■ Written task:
Reproduce the data exactly and drop any pictures it holds.

»»

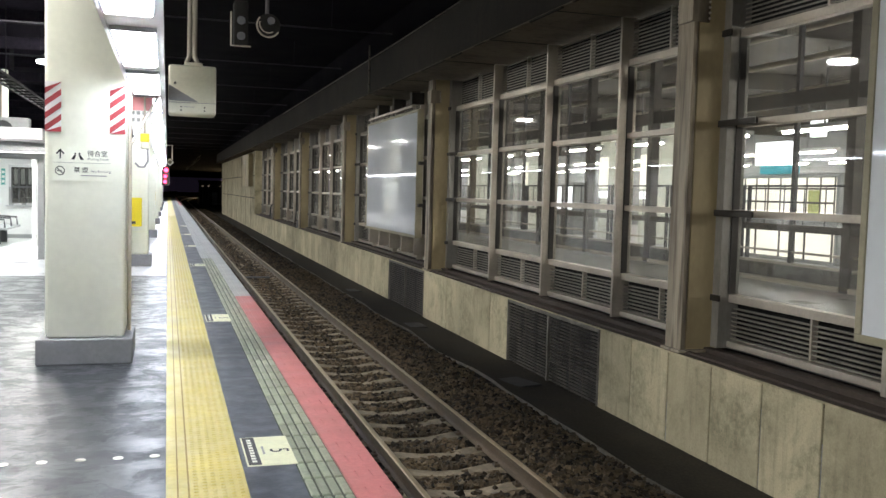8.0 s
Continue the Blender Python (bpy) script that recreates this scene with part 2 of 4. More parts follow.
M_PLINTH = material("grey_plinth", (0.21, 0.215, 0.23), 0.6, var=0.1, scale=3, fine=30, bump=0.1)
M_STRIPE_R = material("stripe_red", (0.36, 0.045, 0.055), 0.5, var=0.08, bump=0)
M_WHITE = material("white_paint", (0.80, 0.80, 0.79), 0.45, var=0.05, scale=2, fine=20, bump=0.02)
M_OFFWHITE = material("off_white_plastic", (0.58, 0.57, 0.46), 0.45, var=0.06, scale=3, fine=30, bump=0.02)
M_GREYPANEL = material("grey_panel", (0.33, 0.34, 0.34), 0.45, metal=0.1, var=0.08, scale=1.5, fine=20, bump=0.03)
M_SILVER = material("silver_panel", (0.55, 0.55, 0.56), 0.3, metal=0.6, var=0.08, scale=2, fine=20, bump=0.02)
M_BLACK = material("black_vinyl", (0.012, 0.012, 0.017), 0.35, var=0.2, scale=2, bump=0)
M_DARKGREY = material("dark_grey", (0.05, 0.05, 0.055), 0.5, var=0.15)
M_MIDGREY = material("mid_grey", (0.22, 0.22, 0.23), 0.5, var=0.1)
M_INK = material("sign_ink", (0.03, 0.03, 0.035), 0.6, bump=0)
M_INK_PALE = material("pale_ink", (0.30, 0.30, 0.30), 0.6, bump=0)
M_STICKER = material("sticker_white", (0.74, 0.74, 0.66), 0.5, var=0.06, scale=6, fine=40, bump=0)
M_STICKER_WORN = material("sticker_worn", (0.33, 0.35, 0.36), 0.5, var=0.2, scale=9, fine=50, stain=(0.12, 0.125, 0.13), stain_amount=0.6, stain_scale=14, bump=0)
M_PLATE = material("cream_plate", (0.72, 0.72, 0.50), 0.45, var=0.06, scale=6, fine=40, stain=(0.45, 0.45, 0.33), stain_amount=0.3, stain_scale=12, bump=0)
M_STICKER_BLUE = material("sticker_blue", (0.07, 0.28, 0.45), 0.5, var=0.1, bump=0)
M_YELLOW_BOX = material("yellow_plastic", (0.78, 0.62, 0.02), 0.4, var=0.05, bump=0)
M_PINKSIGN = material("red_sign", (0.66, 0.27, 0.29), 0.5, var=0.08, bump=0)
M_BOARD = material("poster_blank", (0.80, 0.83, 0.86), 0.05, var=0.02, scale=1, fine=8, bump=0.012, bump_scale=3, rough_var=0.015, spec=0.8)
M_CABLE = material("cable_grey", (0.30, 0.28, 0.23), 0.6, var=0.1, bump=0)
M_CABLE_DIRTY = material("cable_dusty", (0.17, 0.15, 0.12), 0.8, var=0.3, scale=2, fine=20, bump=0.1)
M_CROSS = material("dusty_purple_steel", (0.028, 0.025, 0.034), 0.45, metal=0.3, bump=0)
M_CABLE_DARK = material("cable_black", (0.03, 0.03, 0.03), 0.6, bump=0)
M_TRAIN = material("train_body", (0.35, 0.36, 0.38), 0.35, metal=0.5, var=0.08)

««

■ Full answer:
8.0 s
Continue the Blender Python (bpy) script that recreates this scene with part 2 of 4. More parts follow.
M_PLINTH = material("grey_plinth", (0.21, 0.215, 0.23), 0.6, var=0.1, scale=3, fine=30, bump=0.1)
M_STRIPE_R = material("stripe_red", (0.36, 0.045, 0.055), 0.5, var=0.08, bump=0)
M_WHITE = material("white_paint", (0.80, 0.80, 0.79), 0.45, var=0.05, scale=2, fine=20, bump=0.02)
M_OFFWHITE = material("off_white_plastic", (0.58, 0.57, 0.46), 0.45, var=0.06, scale=3, fine=30, bump=0.02)
M_GREYPANEL = material("grey_panel", (0.33, 0.34, 0.34), 0.45, metal=0.1, var=0.08, scale=1.5, fine=20, bump=0.03)
M_SILVER = material("silver_panel", (0.55, 0.55, 0.56), 0.3, metal=0.6, var=0.08, scale=2, fine=20, bump=0.02)
M_BLACK = material("black_vinyl", (0.012, 0.012, 0.017), 0.35, var=0.2, scale=2, bump=0)
M_DARKGREY = material("dark_grey", (0.05, 0.05, 0.055), 0.5, var=0.15)
M_MIDGREY = material("mid_grey", (0.22, 0.22, 0.23), 0.5, var=0.1)
M_INK = material("sign_ink", (0.03, 0.03, 0.035), 0.6, bump=0)
M_INK_PALE = material("pale_ink", (0.30, 0.30, 0.30), 0.6, bump=0)
M_STICKER = material("sticker_white", (0.74, 0.74, 0.66), 0.5, var=0.06, scale=6, fine=40, bump=0)
M_STICKER_WORN = material("sticker_worn", (0.33, 0.35, 0.36), 0.5, var=0.2, scale=9, fine=50, stain=(0.12, 0.125, 0.13), stain_amount=0.6, stain_scale=14, bump=0)
M_PLATE = material("cream_plate", (0.72, 0.72, 0.50), 0.45, var=0.06, scale=6, fine=40, stain=(0.45, 0.45, 0.33), stain_amount=0.3, stain_scale=12, bump=0)
M_STICKER_BLUE = material("sticker_blue", (0.07, 0.28, 0.45), 0.5, var=0.1, bump=0)
M_YELLOW_BOX = material("yellow_plastic", (0.78, 0.62, 0.02), 0.4, var=0.05, bump=0)
M_PINKSIGN = material("red_sign", (0.66, 0.27, 0.29), 0.5, var=0.08, bump=0)
M_BOARD = material("poster_blank", (0.80, 0.83, 0.86), 0.05, var=0.02, scale=1, fine=8, bump=0.012, bump_scale=3, rough_var=0.015, spec=0.8)
M_CABLE = material("cable_grey", (0.30, 0.28, 0.23), 0.6, var=0.1, bump=0)
M_CABLE_DIRTY = material("cable_dusty", (0.17, 0.15, 0.12), 0.8, var=0.3, scale=2, fine=20, bump=0.1)
M_CROSS = material("dusty_purple_steel", (0.028, 0.025, 0.034), 0.45, metal=0.3, bump=0)
M_CABLE_DARK = material("cable_black", (0.03, 0.03, 0.03), 0.6, bump=0)
M_TRAIN = material("train_body", (0.35, 0.36, 0.38), 0.35, metal=0.5, var=0.08)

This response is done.